*** SOURCE MATERIAL
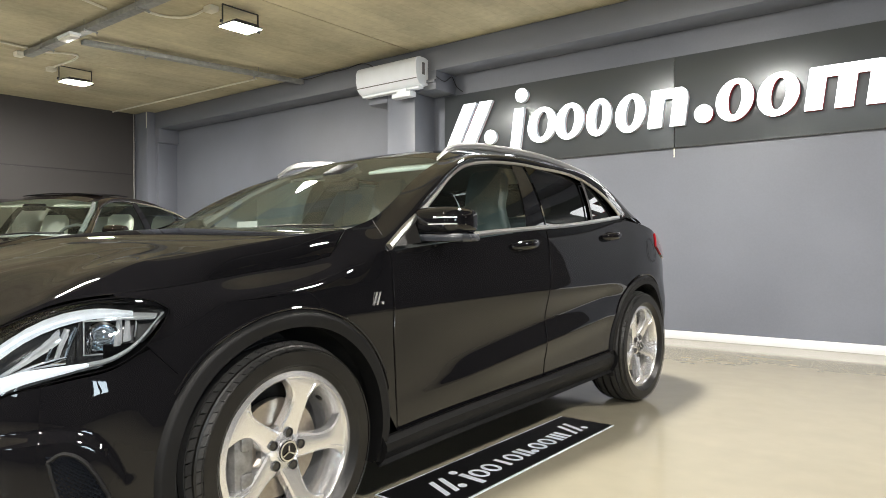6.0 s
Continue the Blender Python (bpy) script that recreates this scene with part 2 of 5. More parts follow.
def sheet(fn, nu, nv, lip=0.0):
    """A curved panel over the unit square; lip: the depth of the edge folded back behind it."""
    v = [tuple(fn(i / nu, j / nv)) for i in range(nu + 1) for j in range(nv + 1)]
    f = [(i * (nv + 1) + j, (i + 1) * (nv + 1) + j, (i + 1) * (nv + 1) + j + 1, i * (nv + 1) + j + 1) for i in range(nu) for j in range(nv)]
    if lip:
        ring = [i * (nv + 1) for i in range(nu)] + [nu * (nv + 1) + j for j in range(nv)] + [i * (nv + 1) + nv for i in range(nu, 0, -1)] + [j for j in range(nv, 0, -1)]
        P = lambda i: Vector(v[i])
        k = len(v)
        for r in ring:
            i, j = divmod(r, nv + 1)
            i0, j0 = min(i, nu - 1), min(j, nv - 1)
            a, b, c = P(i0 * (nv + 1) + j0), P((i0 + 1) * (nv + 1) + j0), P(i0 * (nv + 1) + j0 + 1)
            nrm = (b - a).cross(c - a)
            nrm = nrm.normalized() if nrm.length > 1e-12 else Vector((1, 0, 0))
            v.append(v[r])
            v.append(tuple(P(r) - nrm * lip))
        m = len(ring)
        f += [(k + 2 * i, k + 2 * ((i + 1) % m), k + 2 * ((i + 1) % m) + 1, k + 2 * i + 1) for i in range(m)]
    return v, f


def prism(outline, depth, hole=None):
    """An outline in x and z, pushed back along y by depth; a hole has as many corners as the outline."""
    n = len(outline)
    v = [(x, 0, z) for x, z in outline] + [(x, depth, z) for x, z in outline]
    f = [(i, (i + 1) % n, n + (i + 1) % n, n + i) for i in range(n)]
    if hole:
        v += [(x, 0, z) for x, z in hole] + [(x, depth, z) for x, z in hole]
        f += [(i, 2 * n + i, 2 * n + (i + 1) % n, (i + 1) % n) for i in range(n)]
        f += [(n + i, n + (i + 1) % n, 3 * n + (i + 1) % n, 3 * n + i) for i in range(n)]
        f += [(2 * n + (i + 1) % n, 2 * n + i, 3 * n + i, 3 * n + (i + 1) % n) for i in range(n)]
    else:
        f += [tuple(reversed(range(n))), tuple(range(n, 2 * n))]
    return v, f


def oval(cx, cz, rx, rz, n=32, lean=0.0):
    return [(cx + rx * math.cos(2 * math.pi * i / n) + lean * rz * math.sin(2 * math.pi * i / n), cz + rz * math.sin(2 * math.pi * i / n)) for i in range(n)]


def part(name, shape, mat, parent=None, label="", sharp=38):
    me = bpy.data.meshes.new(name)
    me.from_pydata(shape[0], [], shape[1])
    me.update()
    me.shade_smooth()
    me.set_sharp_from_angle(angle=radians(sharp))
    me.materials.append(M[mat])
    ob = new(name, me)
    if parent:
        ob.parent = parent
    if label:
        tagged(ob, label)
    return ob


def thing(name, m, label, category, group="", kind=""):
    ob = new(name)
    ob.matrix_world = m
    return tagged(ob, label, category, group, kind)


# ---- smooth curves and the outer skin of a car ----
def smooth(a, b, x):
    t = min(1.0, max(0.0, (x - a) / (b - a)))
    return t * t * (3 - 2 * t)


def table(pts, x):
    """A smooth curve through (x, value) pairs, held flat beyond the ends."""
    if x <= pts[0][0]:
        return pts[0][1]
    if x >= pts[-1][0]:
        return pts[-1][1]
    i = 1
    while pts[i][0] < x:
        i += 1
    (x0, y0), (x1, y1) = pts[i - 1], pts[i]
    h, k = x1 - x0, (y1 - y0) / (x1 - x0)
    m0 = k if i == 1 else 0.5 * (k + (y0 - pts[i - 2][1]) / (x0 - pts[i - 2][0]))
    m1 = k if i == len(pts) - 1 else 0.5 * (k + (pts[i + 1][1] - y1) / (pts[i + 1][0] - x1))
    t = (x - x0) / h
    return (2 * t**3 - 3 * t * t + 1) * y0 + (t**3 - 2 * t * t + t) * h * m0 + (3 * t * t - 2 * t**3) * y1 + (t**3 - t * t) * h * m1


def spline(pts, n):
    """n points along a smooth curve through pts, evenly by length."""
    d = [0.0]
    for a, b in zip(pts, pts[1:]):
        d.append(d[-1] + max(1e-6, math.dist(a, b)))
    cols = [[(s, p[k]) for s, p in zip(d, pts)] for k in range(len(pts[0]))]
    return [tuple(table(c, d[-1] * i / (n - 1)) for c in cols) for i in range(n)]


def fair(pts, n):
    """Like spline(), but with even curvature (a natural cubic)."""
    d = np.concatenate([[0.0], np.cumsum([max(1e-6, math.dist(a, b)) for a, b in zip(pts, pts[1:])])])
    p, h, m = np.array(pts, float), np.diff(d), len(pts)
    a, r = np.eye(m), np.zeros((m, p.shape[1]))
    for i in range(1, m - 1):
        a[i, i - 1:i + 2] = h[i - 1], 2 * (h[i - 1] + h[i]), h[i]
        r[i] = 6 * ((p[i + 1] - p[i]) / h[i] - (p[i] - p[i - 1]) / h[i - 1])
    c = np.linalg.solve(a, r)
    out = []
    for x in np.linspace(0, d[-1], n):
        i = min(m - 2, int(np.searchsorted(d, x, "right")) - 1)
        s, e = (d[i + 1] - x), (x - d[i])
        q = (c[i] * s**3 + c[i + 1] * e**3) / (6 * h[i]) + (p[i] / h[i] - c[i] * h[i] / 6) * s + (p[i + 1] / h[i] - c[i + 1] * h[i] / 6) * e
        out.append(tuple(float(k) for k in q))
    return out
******
> EXERCISE GOAL: Copy out every line in the listing where the word "with" appears.

> FINAL ANSWER:
Continue the Blender Python (bpy) script that recreates this scene with part 2 of 5. More parts follow.
    """Like spline(), but with even curvature (a natural cubic)."""